-- Begin --

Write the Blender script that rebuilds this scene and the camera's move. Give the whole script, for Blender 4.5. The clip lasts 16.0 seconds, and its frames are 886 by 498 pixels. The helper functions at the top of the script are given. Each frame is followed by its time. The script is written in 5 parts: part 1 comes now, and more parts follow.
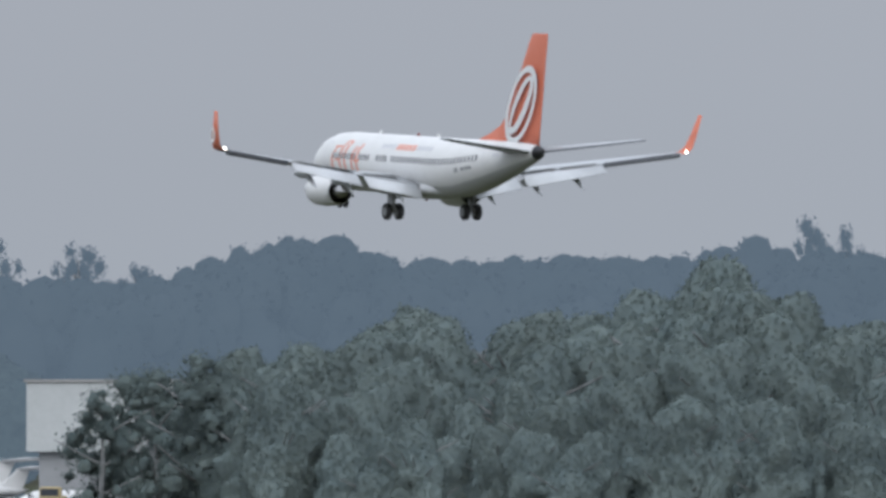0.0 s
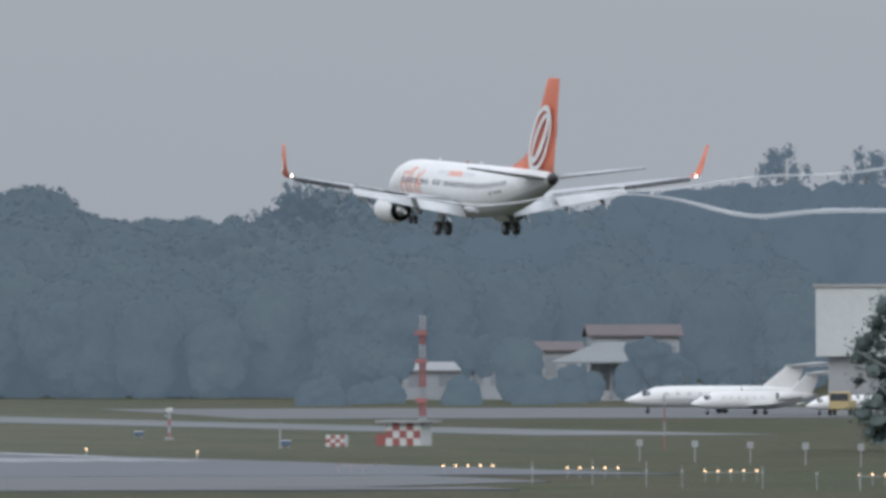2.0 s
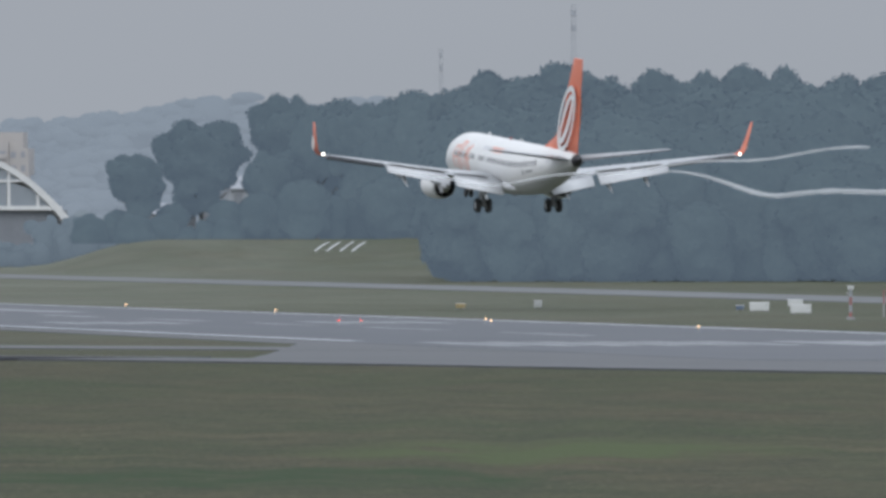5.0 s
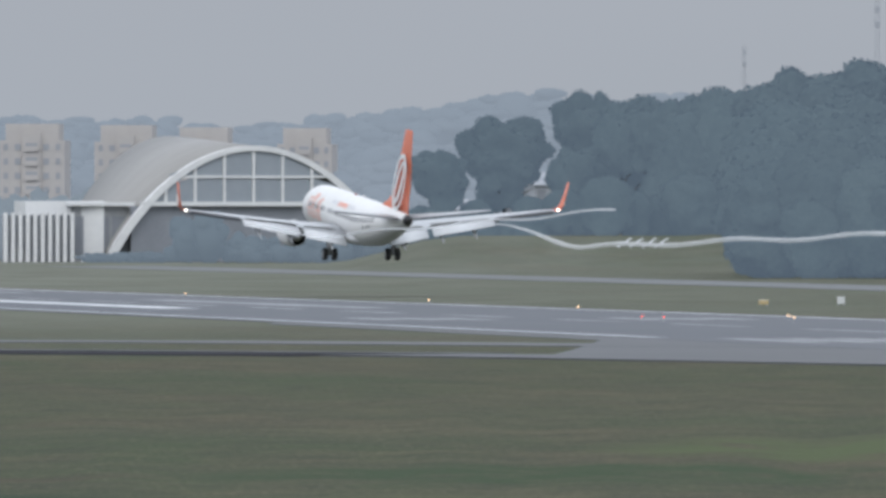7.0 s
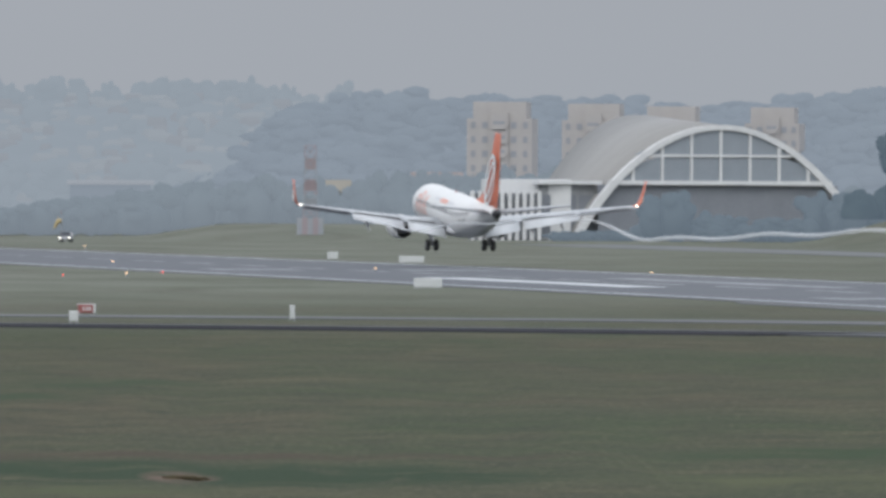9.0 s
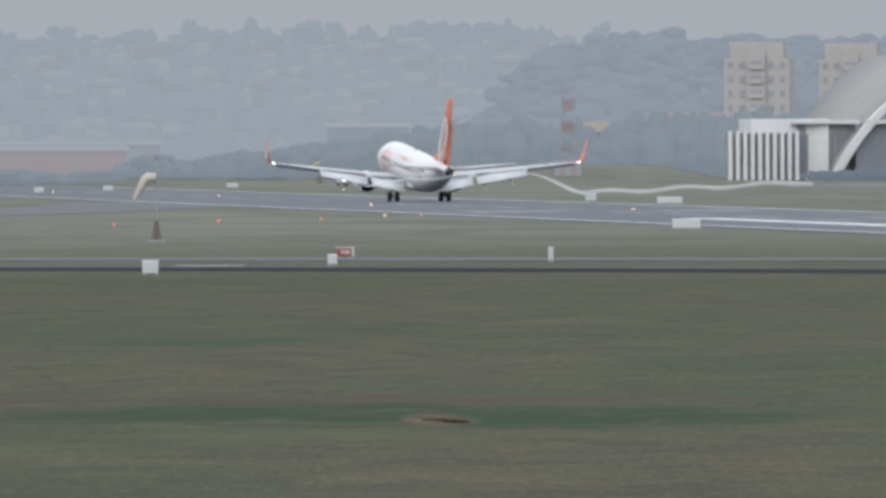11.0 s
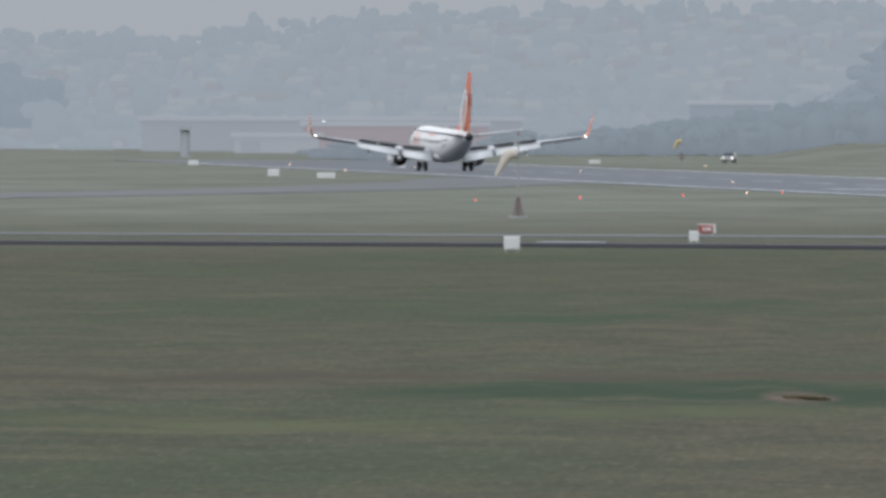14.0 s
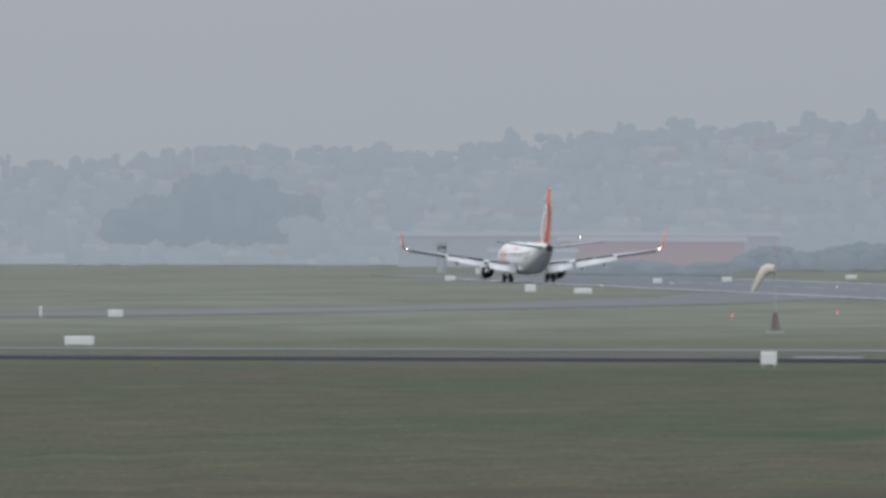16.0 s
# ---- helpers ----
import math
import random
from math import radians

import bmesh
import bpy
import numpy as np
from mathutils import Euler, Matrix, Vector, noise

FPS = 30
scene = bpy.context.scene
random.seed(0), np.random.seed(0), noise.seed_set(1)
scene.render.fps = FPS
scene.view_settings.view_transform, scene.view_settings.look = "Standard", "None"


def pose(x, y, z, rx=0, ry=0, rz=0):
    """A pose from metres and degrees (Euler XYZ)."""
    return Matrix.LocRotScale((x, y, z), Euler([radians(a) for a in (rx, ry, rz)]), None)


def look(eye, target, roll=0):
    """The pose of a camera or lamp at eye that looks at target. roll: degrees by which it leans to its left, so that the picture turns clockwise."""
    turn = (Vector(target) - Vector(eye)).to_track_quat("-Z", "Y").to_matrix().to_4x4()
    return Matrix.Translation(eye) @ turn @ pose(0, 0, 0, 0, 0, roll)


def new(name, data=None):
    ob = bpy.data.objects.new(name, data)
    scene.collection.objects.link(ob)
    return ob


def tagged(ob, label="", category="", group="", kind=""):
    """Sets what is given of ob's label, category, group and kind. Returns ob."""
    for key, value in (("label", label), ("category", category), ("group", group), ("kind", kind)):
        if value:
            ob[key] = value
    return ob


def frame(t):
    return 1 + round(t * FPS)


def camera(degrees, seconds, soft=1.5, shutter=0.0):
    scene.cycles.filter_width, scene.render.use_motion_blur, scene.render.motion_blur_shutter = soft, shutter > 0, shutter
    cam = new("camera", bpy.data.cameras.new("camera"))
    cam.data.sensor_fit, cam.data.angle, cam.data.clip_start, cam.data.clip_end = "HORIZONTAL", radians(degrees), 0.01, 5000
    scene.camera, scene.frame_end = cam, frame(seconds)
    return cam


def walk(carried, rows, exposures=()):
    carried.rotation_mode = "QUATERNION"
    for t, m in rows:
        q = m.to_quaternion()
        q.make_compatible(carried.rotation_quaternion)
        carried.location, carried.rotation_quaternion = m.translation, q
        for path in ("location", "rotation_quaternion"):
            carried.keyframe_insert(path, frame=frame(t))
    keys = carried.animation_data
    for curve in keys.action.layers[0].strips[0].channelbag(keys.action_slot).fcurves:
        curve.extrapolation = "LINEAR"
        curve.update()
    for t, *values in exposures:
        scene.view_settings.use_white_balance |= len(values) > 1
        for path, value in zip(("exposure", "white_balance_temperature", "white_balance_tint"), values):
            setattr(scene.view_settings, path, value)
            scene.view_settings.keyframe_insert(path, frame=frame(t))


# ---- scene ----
EYE = Vector((0.0, 0.0, 6.74))
CAMERA = [(0, 20.443, 0.672, 0.03), (0.5, 19.617, 0.346, 0.11), (1, 18.772, 0.389, 0.11),
          (1.5, 18.078, 0.335, -0.10), (2, 17.591, 0.330, -0.13), (2.5, 17.538, 0.218, 0.01),
          (3, 16.567, 0.308, -0.00), (3.5, 15.851, 0.085, -0.08), (4, 15.452, 0.406, -0.16),
          (4.5, 14.455, 0.090, 0.13), (4.7, 14.294, -0.036, 0.05), (6.8, 13.177, -0.112, -0.03),
          (7, 13.031, -0.101, 0.01), (7.5, 12.610, -0.069, 0.22), (8, 11.914, -0.123, -0.00),
          (8.2, 11.751, -0.151, 0.03), (10.3, 10.858, -0.281, 0.30), (10.5, 10.738, -0.385, 0.14),
          (11, 10.410, -0.394, -0.17), (11.5, 9.936, -0.218, -0.08), (12, 9.835, -0.217, -0.02),
          (12.5, 9.637, -0.265, -0.24), (13, 9.422, -0.189, -0.21), (13.5, 9.413, -0.326, -0.13),
          (14, 9.103, -0.478, 0.11), (14.5, 8.862, -0.360, 0.14), (15, 9.049, -0.298, 0.02),
          (15.5, 8.293, -0.200, -0.13), (16, 8.174, -0.062, 0.07)]


def aim(bearing, tilt):
    b, e = radians(bearing), radians(tilt)
    return Vector((math.sin(b) * math.cos(e), math.cos(b) * math.cos(e), math.sin(e)))


cam = camera(3.2025, 16.0, soft=3.4)
walk(cam, [(t, look(EYE, EYE + 100 * aim(b, e), roll)) for t, b, e, roll in CAMERA],
     [(0, 0.06, 6100, 10), (2, 0.06, 6200, 10), (3, 0.03, 6200, 10), (4, 0.13, 6200, 10), (4.5, 0.01, 6200, 10), (4.7, 0.01, 6200, 10),
      (6.8, 0.16, 6200, 10), (7, 0.16, 6200, 10), (8, 0.06, 6250, 10), (10.5, 0.12, 6350, 10), (11, 0.15, 6350, 10), (13, 0.12, 6330, 10), (13.5, 0.04, 6330, 10), (14, 0.14, 6330, 10), (14.5, 0.22, 6320, 10), (15.5, 0.18, 6300, 10), (16, 0.08, 6300, 10)])

# ---- world, sun, exposure ----
SUN_ELEVATION, SUN_TURN = 36.0, 205.0
world = bpy.data.worlds.new("overcast_sky")
scene.world = world
world.use_nodes = True
wn, wl = world.node_tree.nodes, world.node_tree.links
wn.clear()
w_out = wn.new("ShaderNodeOutputWorld")
w_sky = wn.new("ShaderNodeTexSky")
w_sky.sky_type, w_sky.sun_disc = "NISHITA", False
w_sky.sun_elevation, w_sky.sun_rotation = radians(SUN_ELEVATION), radians(SUN_TURN)
w_sky.dust_density, w_sky.air_density = 6.0, 1.0
w_bg1 = wn.new("ShaderNodeBackground")
w_bg1.inputs["Strength"].default_value = 0.008
wl.new(w_sky.outputs[0], w_bg1.inputs["Color"])
# cloud deck: brighter overhead than along the horizon
w_tc = wn.new("ShaderNodeTexCoord")
w_sep = wn.new("ShaderNodeSeparateXYZ")
wl.new(w_tc.outputs["Generated"], w_sep.inputs[0])
w_ramp = wn.new("ShaderNodeValToRGB")
w_ramp.color_ramp.elements[0].position = 0.0
w_ramp.color_ramp.elements[0].color = (0.345, 0.366, 0.394, 1)
w_ramp.color_ramp.elements[1].position = 1.0
w_ramp.color_ramp.elements[1].color = (0.98, 1.02, 1.09, 1)
w_mid = w_ramp.color_ramp.elements.new(0.03)
w_mid.color = (0.385, 0.398, 0.425, 1)
for w_pos, w_col in ((0.05, (0.74, 0.76, 0.80)), (0.10, (1.06, 1.09, 1.14)), (0.35, (1.06, 1.10, 1.17))):
    w_el = w_ramp.color_ramp.elements.new(w_pos)
    w_el.color = (*w_col, 1)
wl.new(w_sep.outputs["Z"], w_ramp.inputs[0])
w_cloud = wn.new("ShaderNodeTexNoise")
w_cloud.inputs["Scale"].default_value = 6.0
w_map = wn.new("ShaderNodeMapping")
w_map.inputs["Scale"].default_value = (1, 1, 5)
wl.new(w_tc.outputs["Generated"], w_map.inputs["Vector"])
wl.new(w_map.outputs[0], w_cloud.inputs["Vector"])
w_var = wn.new("ShaderNodeMapRange")
w_var.inputs["To Min"].default_value, w_var.inputs["To Max"].default_value = 0.93, 1.07
wl.new(w_cloud.outputs["Fac"], w_var.inputs["Value"])
w_bg2 = wn.new("ShaderNodeBackground")
wl.new(w_ramp.outputs["Color"], w_bg2.inputs["Color"])
wl.new(w_var.outputs[0], w_bg2.inputs["Strength"])
w_add = wn.new("ShaderNodeAddShader")
wl.new(w_bg1.outputs[0], w_add.inputs[0])
wl.new(w_bg2.outputs[0], w_add.inputs[1])
wl.new(w_add.outputs[0], w_out.inputs["Surface"])
sun = new("sun", bpy.data.lights.new("sun", "SUN"))
sun.data.energy, sun.data.angle, sun.data.color = 1.0, radians(40), (1.0, 0.97, 0.92)
sd = Vector((math.sin(radians(SUN_TURN)) * math.cos(radians(SUN_ELEVATION)), math.cos(radians(SUN_TURN)) * math.cos(radians(SUN_ELEVATION)), math.sin(radians(SUN_ELEVATION))))
sun.matrix_world = look(sd * 200, (0, 0, 0))
scene.view_settings.exposure = 0.0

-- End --

Pictures stay out. Print the data exactly, from its first line through the line containing "import numpy as np".

ANSWER TO THE PROBLEM
Write the Blender script that rebuilds this scene and the camera's move. Give the whole script, for Blender 4.5. The clip lasts 16.0 seconds, and its frames are 886 by 498 pixels. The helper functions at the top of the script are given. Each frame is followed by its time. The script is written in 5 parts: part 1 comes now, and more parts follow.
0.0 s
2.0 s
5.0 s
7.0 s
9.0 s
11.0 s
14.0 s
16.0 s
# ---- helpers ----
import math
import random
from math import radians

import bmesh
import bpy
import numpy as np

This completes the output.